Drinking kombucha in excess can lead to high concentrations of acid in the human body known as acidosis. This can result in serious health problems including irregular heartbeat and death. Don't drink kombucha every day and make sure to keep all homebrews between a pH of 2.5 and 3.5.
While kombucha is a naturally made tea, it does contain a small amount of alcohol—typically 0.5 percent. People who suffer from alcoholism should not drink kombucha.
For kombucha brewing at home, it's important to take steps to prevent contamination of the tea. Always use clean utensils and wash your hands liberally before and during the brewing process. Take particular care if you are going to store a kombucha SCOBY for future use. Always store the SCOBY at cooler temperatures—generally in the refrigerator—to prevent bacterial growth. Finished kombucha should always be stored in the refrigerator to prevent further fermentation and contamination of bad bacteria.

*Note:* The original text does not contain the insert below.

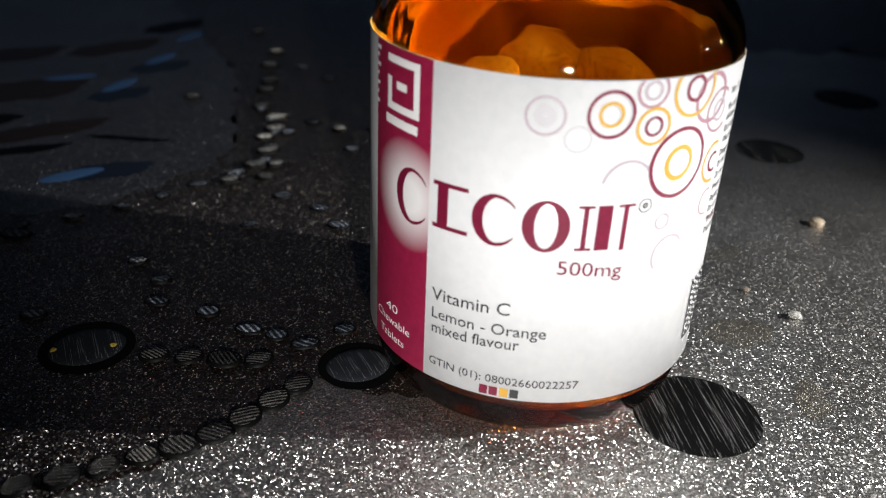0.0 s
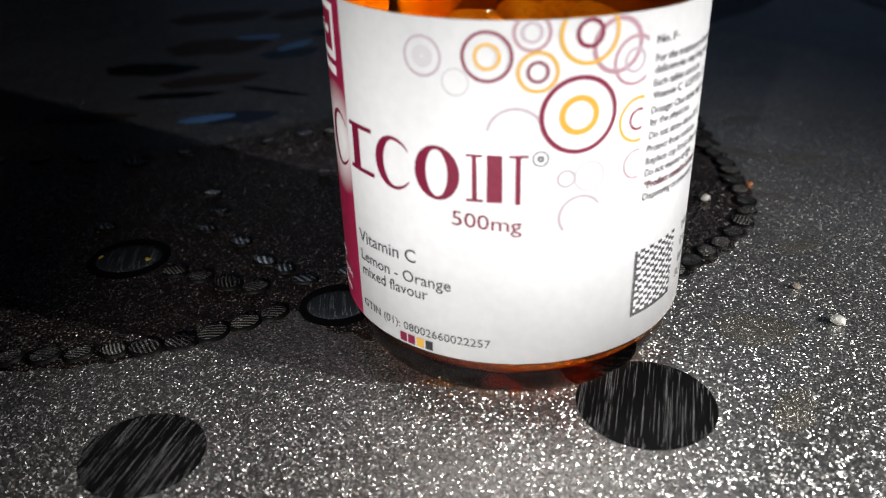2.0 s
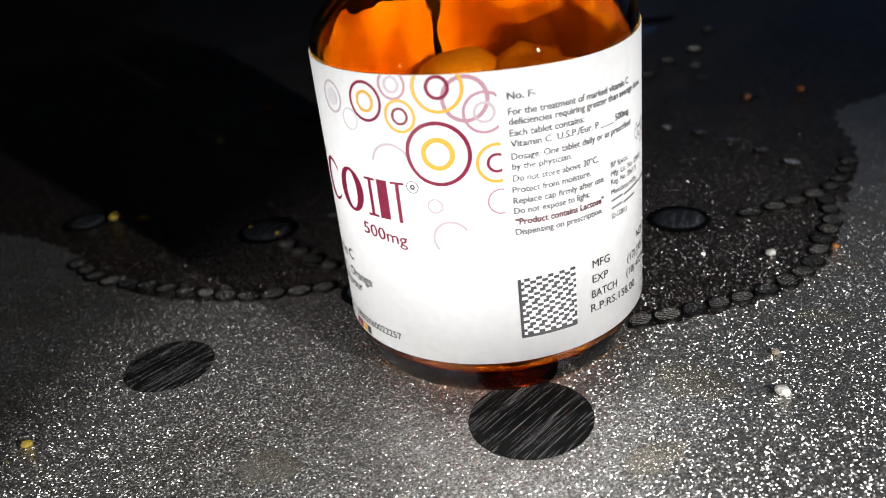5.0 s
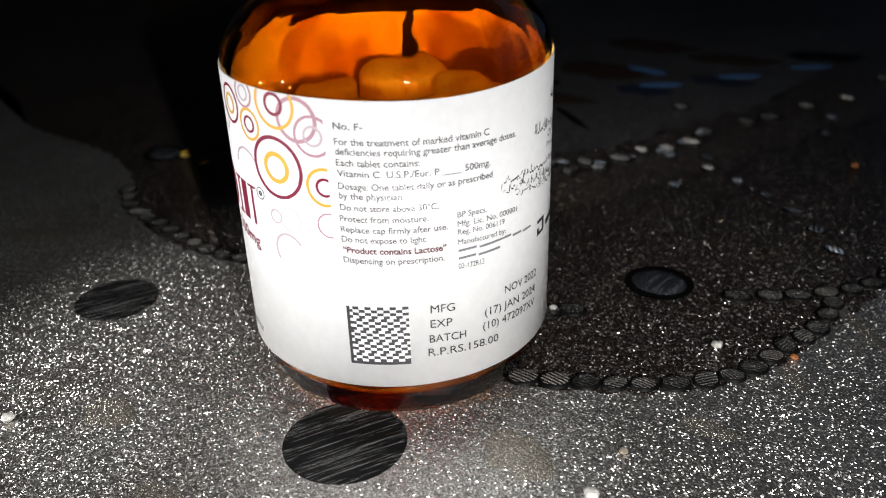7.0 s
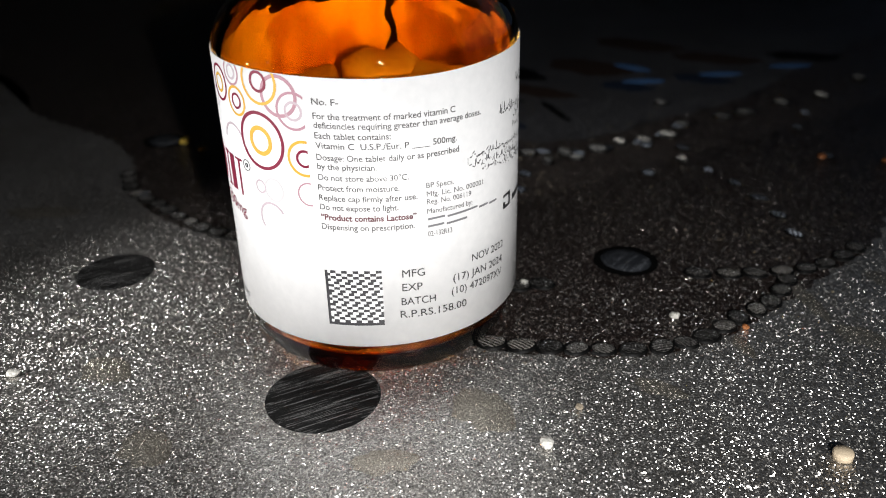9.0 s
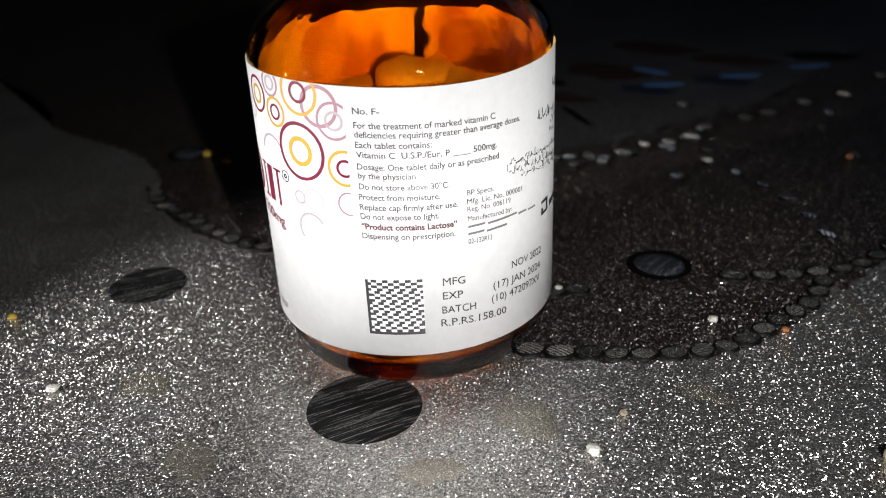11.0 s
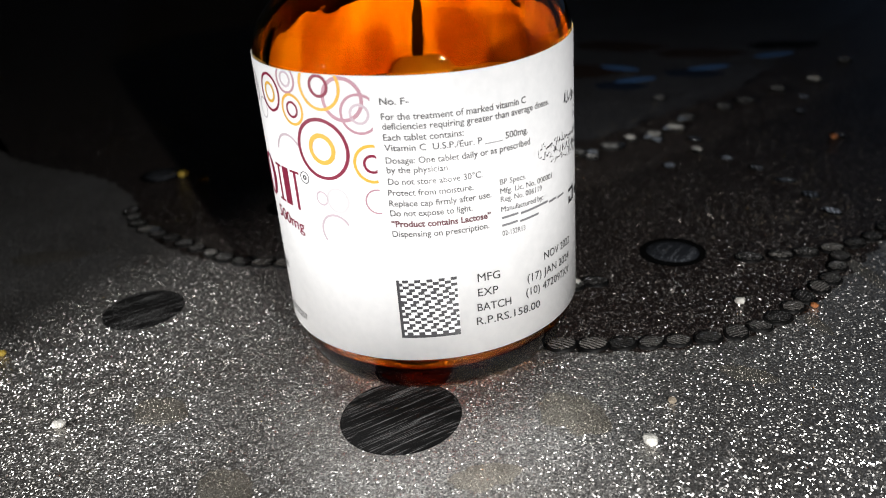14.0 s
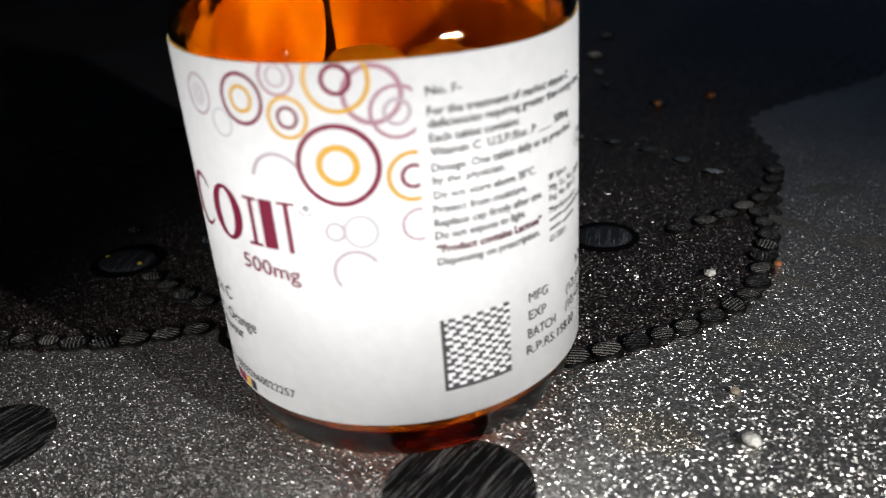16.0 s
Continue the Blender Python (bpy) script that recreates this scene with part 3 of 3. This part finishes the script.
for t0, t1, z in ((-2.2, 2.4, 3.02), (-2.2, 2.4, 3.585), (9.2, 14.4, 3.585)):
    part("name_shape", patch(t0, t1, z, z + 0.035, 0.0075), CRIMSON, label)
part("printed_ring", annulus(17.5, 3.57, 0.095, 0.08, 0.006), GREYINK, label)
part("printed_dot", annulus(17.5, 3.57, 0.04, 0.015, 0.006), GREYINK, label)

# printed rings: place, height, outer and inner radius, ink
for t, z, r1, r0, ink in ((27.3, 4.06, 0.46, 0.405, CRIMSON), (27.3, 4.06, 0.235, 0.165, YELLOW), (3.5, 4.75, 0.29, 0.25, CRIMSON), (3.5, 4.75, 0.155, 0.115, YELLOW),
                          (16.2, 4.58, 0.125, 0.09, CRIMSON), (16.2, 4.58, 0.235, 0.195, YELLOW), (29.2, 4.97, 0.165, 0.12, CRIMSON), (29.2, 4.97, 0.35, 0.305, YELLOW),
                          (14.6, 5.01, 0.21, 0.175, PINK), (14.6, 5.01, 0.12, 0.085, PALE), (37.2, 4.8, 0.32, 0.265, PINK), (42.6, 4.6, 0.29, 0.25, PINK), (42.6, 4.6, 0.15, 0.11, PALE),
                          (45.2, 3.89, 0.285, 0.24, YELLOW), (45.2, 3.89, 0.14, 0.1, CRIMSON), (45.6, 3.33, 0.19, 0.165, PINK),
                          (-13.7, 4.71, 0.24, 0.205, PALE), (-13.7, 4.71, 0.13, 0.02, FAINT), (-4.7, 4.45, 0.165, 0.14, FAINT), (24.5, 3.3, 0.115, 0.085, PALE), (31.0, 3.3, 0.2, 0.16, FAINT)):
    part("printed_ring", annulus(t, z, r1, r0, 0.004 if ink in (PINK, PALE, FAINT) else 0.006), ink, label)
part("printed_arc", annulus(10.8, 3.85, 0.34, 0.3, 0.004, start=20, sweep=150), PALE, label)
part("printed_arc", annulus(28.9, 2.8, 0.28, 0.24, 0.004, start=30, sweep=190), PALE, label)

letters("printed_line", "500mg", -6.3, 12.9, 2.69, 0.2, CRIMSON, label, "grey-crimson printed strength", slope=-0.003)
letters("printed_line", "Vitamin C", -43.6, -18.4, 1.97, 0.19, GREYINK, label, "dark grey printed line", slope=0.002)
letters("printed_line", "Lemon - Orange", -43.4, -7.2, 1.69, 0.17, GREYINK, label, slope=0.001)
letters("printed_line", "mixed flavour", -43.2, -14.8, 1.46, 0.17, GREYINK, label, slope=0.002)
letters("printed_line", "GTIN (01): 08002660022257", -43.8, 4.4, 0.945, 0.125, GREYINK, label)
for t, ink in ((-25.9, CRIMSON), (-22.8, CRIMSON), (-19.5, YELLOW), (-16.3, INK)):
    part("colour_bar", patch(t, t + 2.6, 0.74, 0.88, 0.006), ink, label)
letters("printed_line", "40", -66.0, -59.0, 1.37, 0.14, WHITEINK, label, "white print on the crimson band")
letters("printed_line", "Chewable", -72.5, -52.7, 1.15, 0.13, WHITEINK, label)
letters("printed_line", "Tablets", -70.0, -55.4, 0.9, 0.13, WHITEINK, label)

for body, t1, z in (("No. F-", 58.5, 4.73), ("For the treatment of marked vitamin C", 97.9, 4.52), ("deficiencies requiring greater than average doses.", 109.3, 4.385),
                    ("Each tablet contains:", 74.8, 4.23), ("Vitamin C  U.S.P./Eur. P ____ 500mg.", 98.3, 4.08), ("Dosage: One tablet daily or as prescribed", 99.2, 3.9),
                    ("by the physician.", 69.6, 3.76), ("Do not store above 30\u00b0C.", 80.2, 3.59), ("Protect from moisture.", 76.8, 3.425),
                    ("Replace cap firmly after use.", 82.9, 3.265), ("Do not expose to light.", 76.1, 3.115), ("\u201cProduct contains Lactose\u201d", 82.3, 2.95),
                    ("Dispensing on prescription.", 81.5, 2.795)):
    letters("printed_line", body, 49.6 if z > 3.5 else 49.2, t1, z, 0.098, DARKRED if "Lactose" in body else FINEINK, label, slope=-0.0013, weight=0.03 if "Lactose" in body else 0.011)
for body, t1, z in (("BP Specs.", 96.8, 3.37), ("Mfg. Lic. No. 000001", 110.3, 3.23), ("Reg. No. 006119", 104.3, 3.105), ("Manufactured by:", 104.8, 2.95), ("02-132R13", 95.7, 2.57)):
    letters("printed_line", body, 86.2, t1, z, 0.088, FINEINK, label, slope=-0.0028)
for t0, t1, z in ((86.3, 93.0, 2.82), (94.0, 107.5, 2.8), (108.4, 113.0, 2.77), (114.0, 118.8, 2.75), (86.3, 92.6, 2.7), (93.6, 102.4, 2.68)):
    part("printed_bar", patch(t0, t1, z + 0.015, z + 0.05, 0.006), MIDINK, label)
for t0, t1, z0, z1 in ((124.0, 130.5, 2.7, 2.75), (124.0, 130.5, 2.5, 2.55), (128.7, 130.5, 2.55, 2.7), (124.0, 125.6, 2.55, 2.62), (133.0, 147.0, 2.52, 2.62)):
    part("printed_bar", patch(t0, t1, z0, z1, 0.006), INK, label)
# script that cannot be read, as rows of short bars
for t0, t1, z, tall in ((136, 162, 4.52, 0.2), (120, 160, 4.2, 0.15), (133, 164, 4.0, 0.1), (132, 162, 3.84, 0.1), (104, 158, 3.7, 0.12), (103, 156, 3.55, 0.12), (110, 152, 3.4, 0.1)):
    t = t0
    while t < t1:
        w = random.uniform(0.35, 1.3)
        dz = random.uniform(-0.035, 0.045) - 0.0045 * (t - t0)
        h, lean = tall * random.choice((0.12, 0.16, 0.22, 0.6, 0.9)), random.uniform(-0.03, 0.05)
        w *= 0.45 if h > tall * 0.5 else 1.0
        stroke = bmesh.new()
        stroke.faces.new([stroke.verts.new(wrap(*c, 0.006)) for c in ((t, z + dz), (t + w, z + dz + lean * w), (t + w * 1.15, z + dz + lean * w + h), (t + w * 0.15, z + dz + h))])
        part("printed_bar", stroke, GREYINK, label, smooth=False)
        t += w * random.uniform(0.6, 0.95) + random.uniform(0.12, 0.5)
# the square code, as a plain square filled with an even weave of short dark bars
CODEINK = material("dark grey code ink", (0.03, 0.03, 0.034), 0.45)
part("code_block", patch(48.6, 69.0, 1.11, 2.09, 0.004), PAPER, label, "white printed square filled with plain dark bars")
weave = bmesh.new()
CELLS, T0, Z0 = 20, 48.6, 1.11
for row in range(CELLS):
    for col in range(CELLS):
        if (col + 2 * (row % 2) + row // 4) % 4 < 2 or col == 0 or row == 0:
            t, z = T0 + col * 20.4 / CELLS, Z0 + row * 0.98 / CELLS
            weave.faces.new([weave.verts.new(wrap(*c, 0.008)) for c in ((t, z), (t + 1.02, z), (t + 1.02, z + 0.049), (t, z + 0.049))])
part("bar_weave", weave, CODEINK, label, smooth=False)
for body, t0, t1, z in (("MFG", 76.2, 84.5, 1.935), ("EXP", 76.0, 83.5, 1.69), ("BATCH", 75.5, 88.4, 1.44), ("R.P.RS.158.00", 74.9, 101.6, 1.21),
                        ("NOV 2022", 104.6, 123.6, 1.9), ("(17) JAN 2024", 95.8, 122.8, 1.66), ("(10) 472097XV", 95.0, 122.5, 1.43)):
    letters("printed_line", body, t0, t1, z, 0.135, INK, label, slope=-0.003)

# ---- tablets ----
def tablet_mesh():
    prof = [(0, -0.3), (0.35, -0.28), (0.62, -0.22), (0.74, -0.17), (0.775, -0.13), (0.78, 0.13), (0.74, 0.17), (0.62, 0.22), (0.35, 0.28), (0, 0.3)]
    return mesh_of(lathe(prof, 40), "tablet", TABLET)


TAB = tablet_mesh()


def tablet(x, y, z, rx, ry, rz):
    ob = new("tablet", TAB)
    ob.matrix_basis = pose(x * CM, y * CM, z * CM, rx, ry, rz)
    tagged(ob, "round orange chewable tablet lying in the bottle", "tablet", "tablets in the bottle")


for layer in range(6):
    for k in range(3):
        a = math.tau * (k + 0.5 * (layer % 2)) / 3 + 0.1 * layer
        tablet(0.95 * math.cos(a), 0.95 * math.sin(a), 0.66 + 0.58 * layer, random.uniform(-4, 4), random.uniform(-4, 4), random.uniform(0, 90))
for x, y, z, rx, ry, rz in ((0.72, -1.22, 4.3, 10, 8, 0), (1.3, 0.62, 4.3, -6, 12, 0), (-0.85, -1.0, 4.2, 8, -6, 0), (-1.0, 0.75, 4.2, -5, -8, 0), (0.25, 1.42, 4.22, -10, 4, 0)):
    tablet(x, y, z, rx, ry, rz)


# ---- crumbs on the sheet ----
pellet = tagged(new("pellet", mesh_of(lathe([(0, 0), (0.14, 0), (0.165, 0.02), (0.17, 0.13), (0.15, 0.16), (0, 0.165)], 24), "pellet", CRUMBCREAM)),
                "short cream pellet standing on the glitter sheet", "pellet")
pellet.matrix_basis = Matrix.Translation((7.1 * CM, 4.1 * CM, 0)) @ Matrix.Scale(0.85, 4)


def crumb(x, y, size, mat, label, flatness=0.6):
    bm = bmesh.new()
    bmesh.ops.create_icosphere(bm, subdivisions=2, radius=size * CM)
    s = random.uniform(0, 50)
    for v in bm.verts:
        v.co *= 1 + 0.35 * noise.noise(v.co / (size * CM) * 1.3 + Vector((s, s, s)))
        v.co.z *= flatness
    low = min(v.co.z for v in bm.verts)
    ob = new("crumb", mesh_of(bm, "crumb", mat, False))
    ob.location = (x * CM, y * CM, -low)
    tagged(ob, label, "crumb", "crumbs on the sheet")


for x, y, s, m, label_text in ((3.0, 4.5, 0.1, CRUMBWHITE, "small white crumb on the black print"), (4.9, 0.52, 0.11, CRUMBWHITE, "flaky white crumb on the glitter sheet"),
                               (-0.83, -6.44, 0.1, CRUMBWHITE, "small white crumb on the glitter sheet"),
                               (3.88, 5.36, 0.07, CRUMBORANGE, "tiny orange crumb beside the bead chain"), (0.62, 2.72, 0.09, CRUMBWHITE, "small white crumb beside the bottle"),
                               (-3.85, -6.94, 0.09, CRUMBYELLOW, "tiny yellow crumb on the glitter sheet"),
                               (4.4, 1.45, 0.07, CRUMBTAN, "pale crumb on the glitter sheet"), (-11.0, -1.5, 0.16, CRUMBYELLOW, "tiny yellow crumb on the black print"),
                               (-10.2, -1.18, 0.13, CRUMBYELLOW, "tiny yellow crumb on the black print"), (-1.38, 13.0, 0.1, CRUMBORANGE, "tiny orange crumb on the black print"),
                               (-0.35, 14.2, 0.13, CRUMBORANGE, "orange crumb on the black print"), (-7.37, 0.0, 0.06, CRUMBYELLOW, "tiny yellow crumb on a dark oval"),
                               (-6.5, 0.1, 0.07, CRUMBYELLOW, "tiny yellow crumb on a dark oval"), (-14.9, 6.3, 0.14, CRUMBORANGE, "tiny red-orange crumb on the black print")):
    crumb(x, y, s, m, label_text)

Kombucha tea is made by fermenting tea, sugar, and a symbiotic colony of bacteria and yeast. The by-products of the fermentation process include organic acids, carbonation, and increased counts of good bacteria and microorganisms. While its purported health benefits are extensive, research has only confirmed a few of these potential benefits.
Whether you simply enjoy the flavor or are looking for a new healthy tea, kombucha is worth a taste. Make sure to consume in moderation and only drink high quality brews from brands you trust. If you choose to brew at home, follow the directions carefully to avoid contamination and negative side effects.